Figure 1. (A), Bone and cartilage segmentation models were trained and validated with a segmented dataset of 40 and 176 3D DESS MRI volumes respectively. The trained models were used to run inference on 20,989 3D DESS MRI volumes from the Osteoarthritis Initiative (OAI) dataset. (B) Biomarkers such as bone shape, cartilage thickness and cartilage T2 average values were extracted from the segmentations. (C), The point clouds were transformed to spherical coordinates and merged using different fusion strategies. (D), The spherical maps were used to train an OA diagnosis model.

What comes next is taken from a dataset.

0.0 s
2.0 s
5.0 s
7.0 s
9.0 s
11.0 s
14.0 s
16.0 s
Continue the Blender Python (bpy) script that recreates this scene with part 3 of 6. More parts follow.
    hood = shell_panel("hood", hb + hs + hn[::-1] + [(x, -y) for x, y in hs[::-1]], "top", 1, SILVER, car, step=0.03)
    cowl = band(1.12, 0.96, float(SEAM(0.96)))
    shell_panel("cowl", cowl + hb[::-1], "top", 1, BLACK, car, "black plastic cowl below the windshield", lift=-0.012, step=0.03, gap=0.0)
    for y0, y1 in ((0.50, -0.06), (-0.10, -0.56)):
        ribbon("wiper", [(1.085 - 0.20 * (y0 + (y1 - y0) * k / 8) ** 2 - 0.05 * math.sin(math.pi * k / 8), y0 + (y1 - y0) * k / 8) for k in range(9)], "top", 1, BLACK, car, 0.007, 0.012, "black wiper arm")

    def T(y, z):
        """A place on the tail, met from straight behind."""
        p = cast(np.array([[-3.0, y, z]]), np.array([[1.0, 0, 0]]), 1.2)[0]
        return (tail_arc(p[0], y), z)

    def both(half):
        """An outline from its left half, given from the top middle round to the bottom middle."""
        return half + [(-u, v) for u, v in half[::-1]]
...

Figure 2. Spherical transformation of the biomarkers. The articular surface of a Femur is shown with the Cartesian and spherical coordinates. Each point in the surface of the 3D point cloud was transformed into a 2D point in a bone shape spherical map where the location was encoded with the two angles (θ, φ) and the distance from the centroid of the point cloud was encoded as the image intensity. The Femur cartilage thickness and T2 average spherical maps are calculated for the points in the articular femoral bone surface.

Figure 3. (A-C), The single femur biomarker models, with the bone shape, cartilage thickness, T2 average, shown in order, consisted of replicated 3-channel images used as inputs into a CNN. (D), The early fusion model merged each of the single biomarker spherical maps into an 3-channel image used as input into a CNN. (E), Majority voting selected the majority predictions from the single biomarker models, (shown as red, green and blue circles) for the OA diagnosis. (F), Logits averaging averaged the softmax values from the single biomarker models for the OA diagnosis.

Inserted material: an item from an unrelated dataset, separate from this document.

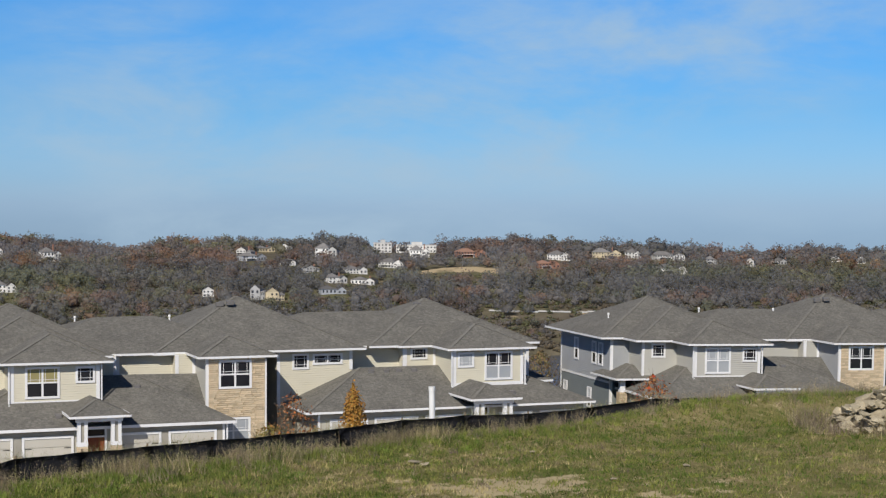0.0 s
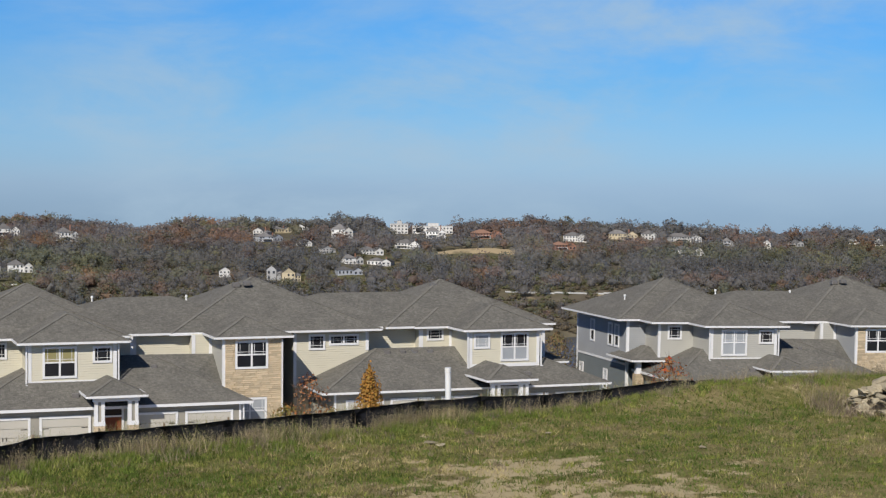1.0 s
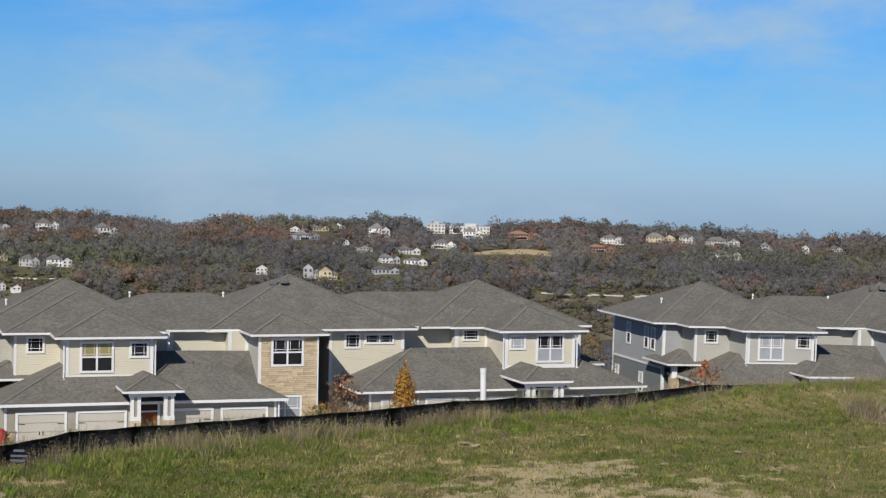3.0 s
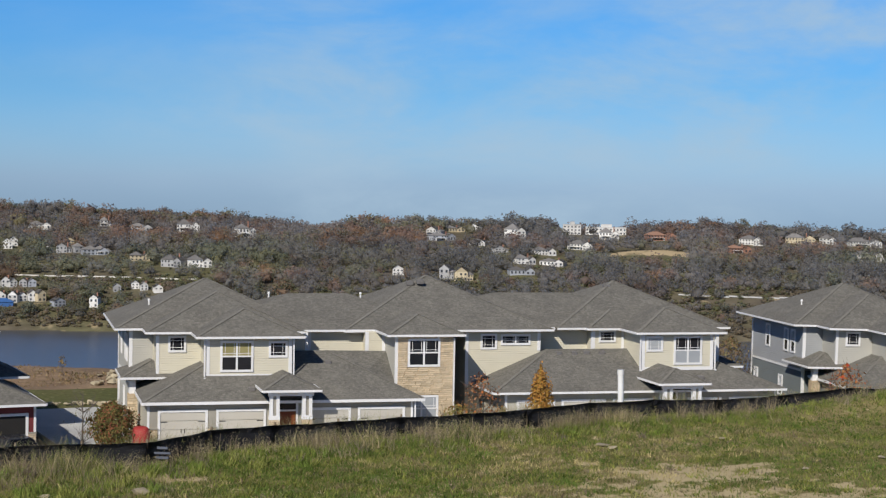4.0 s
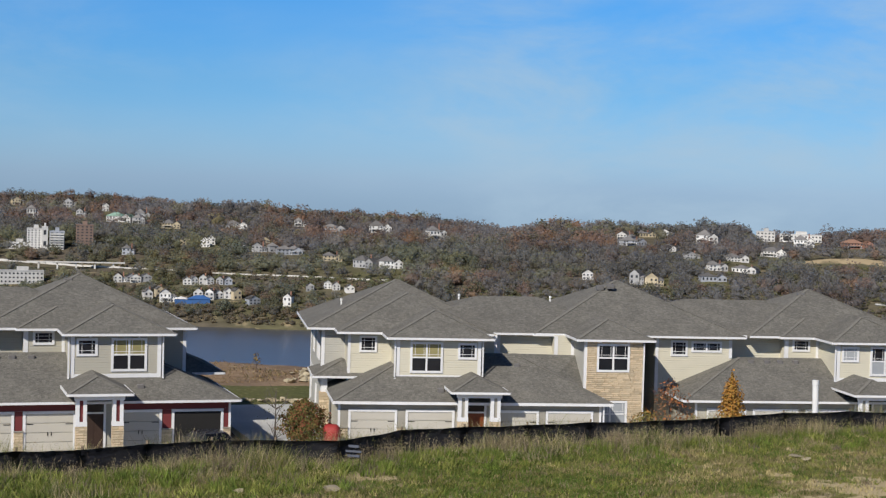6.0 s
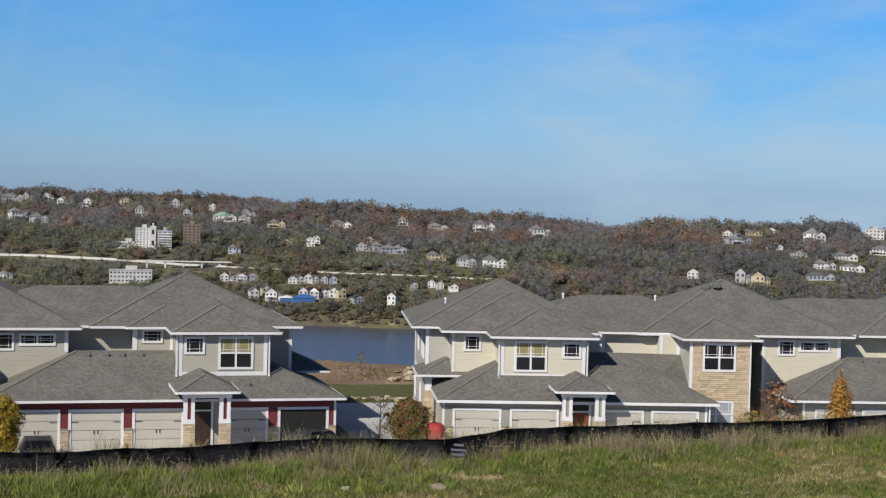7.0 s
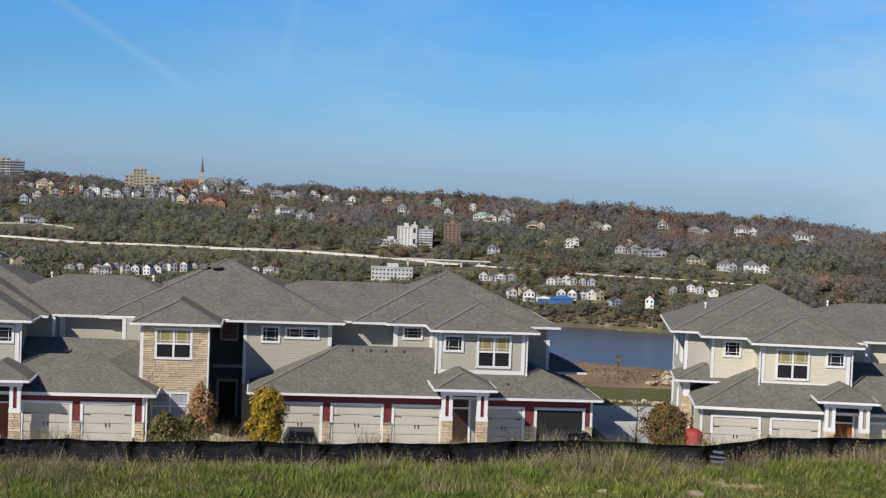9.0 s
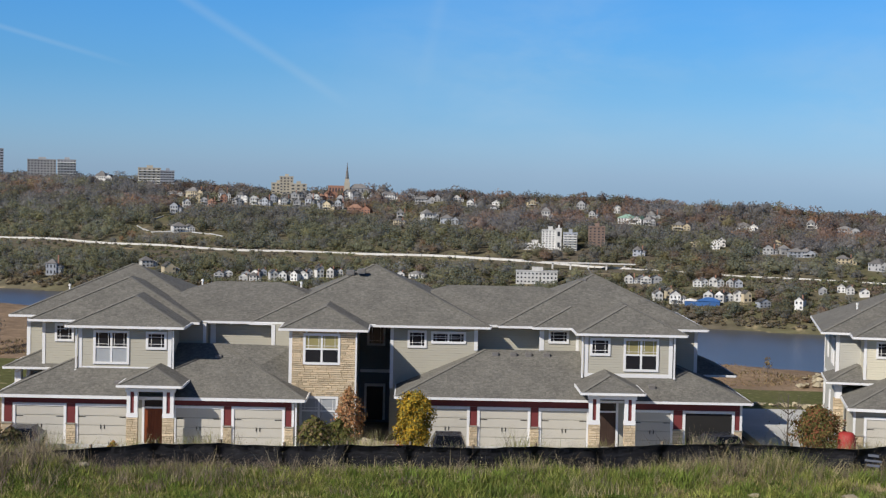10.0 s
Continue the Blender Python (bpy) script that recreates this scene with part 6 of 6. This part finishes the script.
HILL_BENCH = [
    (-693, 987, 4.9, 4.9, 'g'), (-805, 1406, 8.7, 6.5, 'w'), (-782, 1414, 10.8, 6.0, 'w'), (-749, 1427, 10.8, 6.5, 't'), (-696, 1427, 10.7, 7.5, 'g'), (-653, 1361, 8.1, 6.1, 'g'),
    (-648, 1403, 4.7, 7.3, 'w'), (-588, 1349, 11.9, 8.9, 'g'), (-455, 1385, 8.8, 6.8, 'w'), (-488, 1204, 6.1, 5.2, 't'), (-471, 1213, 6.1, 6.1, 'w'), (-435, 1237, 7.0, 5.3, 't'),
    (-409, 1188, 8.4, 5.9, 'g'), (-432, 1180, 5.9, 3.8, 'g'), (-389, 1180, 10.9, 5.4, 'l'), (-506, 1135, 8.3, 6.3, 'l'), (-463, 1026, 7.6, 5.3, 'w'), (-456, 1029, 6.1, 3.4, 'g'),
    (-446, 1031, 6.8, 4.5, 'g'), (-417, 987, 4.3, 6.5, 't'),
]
def crest_row(count, seed):
    """A close row of small houses just under the western crest."""
    rnd = random.Random(seed)
    rows = []
    for k in range(count):
        az = 33.3 + 6.6 * (k + rnd.uniform(0.1, 0.9)) / count
        d = rnd.uniform(1690, 1760)
        # grey is weighted up: shade from the trees put into the wall colour
        rows.append((-d * math.sin(radians(az)), d * math.cos(radians(az)), rnd.uniform(6, 10), rnd.uniform(6.5, 9), rnd.choice("wgggtlb")))
    return rows


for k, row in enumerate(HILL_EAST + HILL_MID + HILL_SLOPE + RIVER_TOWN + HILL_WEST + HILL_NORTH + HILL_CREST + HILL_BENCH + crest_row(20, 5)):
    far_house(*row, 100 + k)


def block_tower(name, x, y, w, d, h, mat, label, floors, cols, balcony=False, turn=0.0, sink=1.0, strip=False, clear=True):
    """A far apartment or office block: body, parapet, roof room, and every window (or balcony slab) built."""
    z = float(height(x, y)) - sink
    root = thing(name, pose(x, y, z, 0, 0, -math.degrees(math.atan2(x, y)) + turn), label, "building")
    part("body", boxes((-w / 2, w / 2, 0, d, -3, h + sink)), mat, root)
    part("parapet", boxes((-w / 2 - 0.2, w / 2 + 0.2, -0.2, d + 0.2, h + sink, h + sink + 0.7)), mat, root)
    part("roof_room", boxes((-w * 0.12, w * 0.15, d * 0.3, d * 0.7, h + sink + 0.7, h + sink + 3.2)), mat, root)
    fh = h / floors
    for f in range(floors):
        for c in range(cols):
            face_window(root, -w / 2 + (c + 0.5) * w / cols, -0.04, sink + (f + 0.55) * fh, w / cols * (0.86 if strip else 0.46), fh * 0.42)
        if balcony:
            part("balcony", boxes((-w / 2 + 0.3, w / 2 - 0.3, -1.5, 0, sink + f * fh - 0.12, sink + f * fh + 0.9)), M_FARWHITE, root)
    if clear:
        CLEAR.append((x, y, w, z + sink, h))
    return root


# white tower with its wing and podium, brown tower, long white block
block_tower("apartment_tower", -585, 1143, 13.0, 14, 14.8, M_FARWHITE, "far white slab apartment tower", 8, 5)
block_tower("stair_tower", -577, 1142, 4.4, 6, 16.8, M_FARWHITE, "far white windowless stair tower", 2, 1)
# blue-grey puts shade into the colour of this white wing
block_tower("apartment_wing", -568, 1144, 11.0, 12, 13.4, M_FARBLUE, "far white apartment wing with balconies", 7, 3, True)
block_tower("podium_building", -597, 1140, 19, 10, 4.0, M_FARWHITE, "far low white podium building", 2, 6)
block_tower("apartment_tower", -555, 1164, 13, 12, 15.4, M_FARBROWN, "far brown brick apartment tower", 7, 4)
block_tower("office_building", -523, 1003, 28.5, 10, 8.2, M_FARWHITE, "far long white building with window grid", 3, 11)
block_tower("apartment_block", -1440, 1462, 34, 16, 25, M_FARGREY, "far grey apartment block on the ridge", 8, 9, sink=2)
block_tower("apartment_block", -1405, 1468, 22, 16, 26, M_FARGREY, "far grey apartment block with dark balconies", 8, 6, True, sink=2)
block_tower("apartment_block", -1264, 1455, 26, 14, 21, M_FARSAND, "far cream apartment block with balconies", 7, 5, True)
block_tower("apartment_block", -1243, 1462, 16, 14, 20, M_FARBLUE, "far blue-grey glass block on the ridge", 7, 5, strip=True)
block_tower("office_tower", -1524, 1470, 16, 14, 38, M_FARBLUE, "far blue-grey tower on the ridge", 11, 4, strip=True, sink=2)
block_tower("hotel_building", -1076, 1465, 15, 14, 22, M_FARSAND, "far tan stepped building on the ridge", 7, 4)
block_tower("hotel_wing", -1088, 1466, 15, 12, 15, M_FARSAND, "far tan building wing", 4, 3)
block_tower("hotel_wing", -1062, 1468, 18, 12, 14, M_FARSAND, "far tan building wing", 4, 3)
block_tower("hospital_building", -24, 1475, 36, 14, 6.5, M_FARWHITE, "far white institution on the ridge", 2, 12)
block_tower("hospital_building", -54, 1470, 16, 12, 8.5, M_FARWHITE, "far white institution wing", 3, 5)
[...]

Figure 4. The mean bone and cartilage dice from three different patients in the respective segmentation test sets with one representative slice shown. The pixels in agreement between the trained segmentation models inference and the ground truths are labeled as green, representing the true positive cases. The pixels incorrectly classified as bone or cartilage by the trained segmentation models are labeled as cyan, representing the false positive cases. The pixels missed by the trained segmentation models are labeled as magenta, representing the false negative cases.

Figure 5. Overview of the validation ROC curve comparisons for the different single biomarker and biomarker fusion models. (A), Single biomarker models. (B), Biomarker fusion models.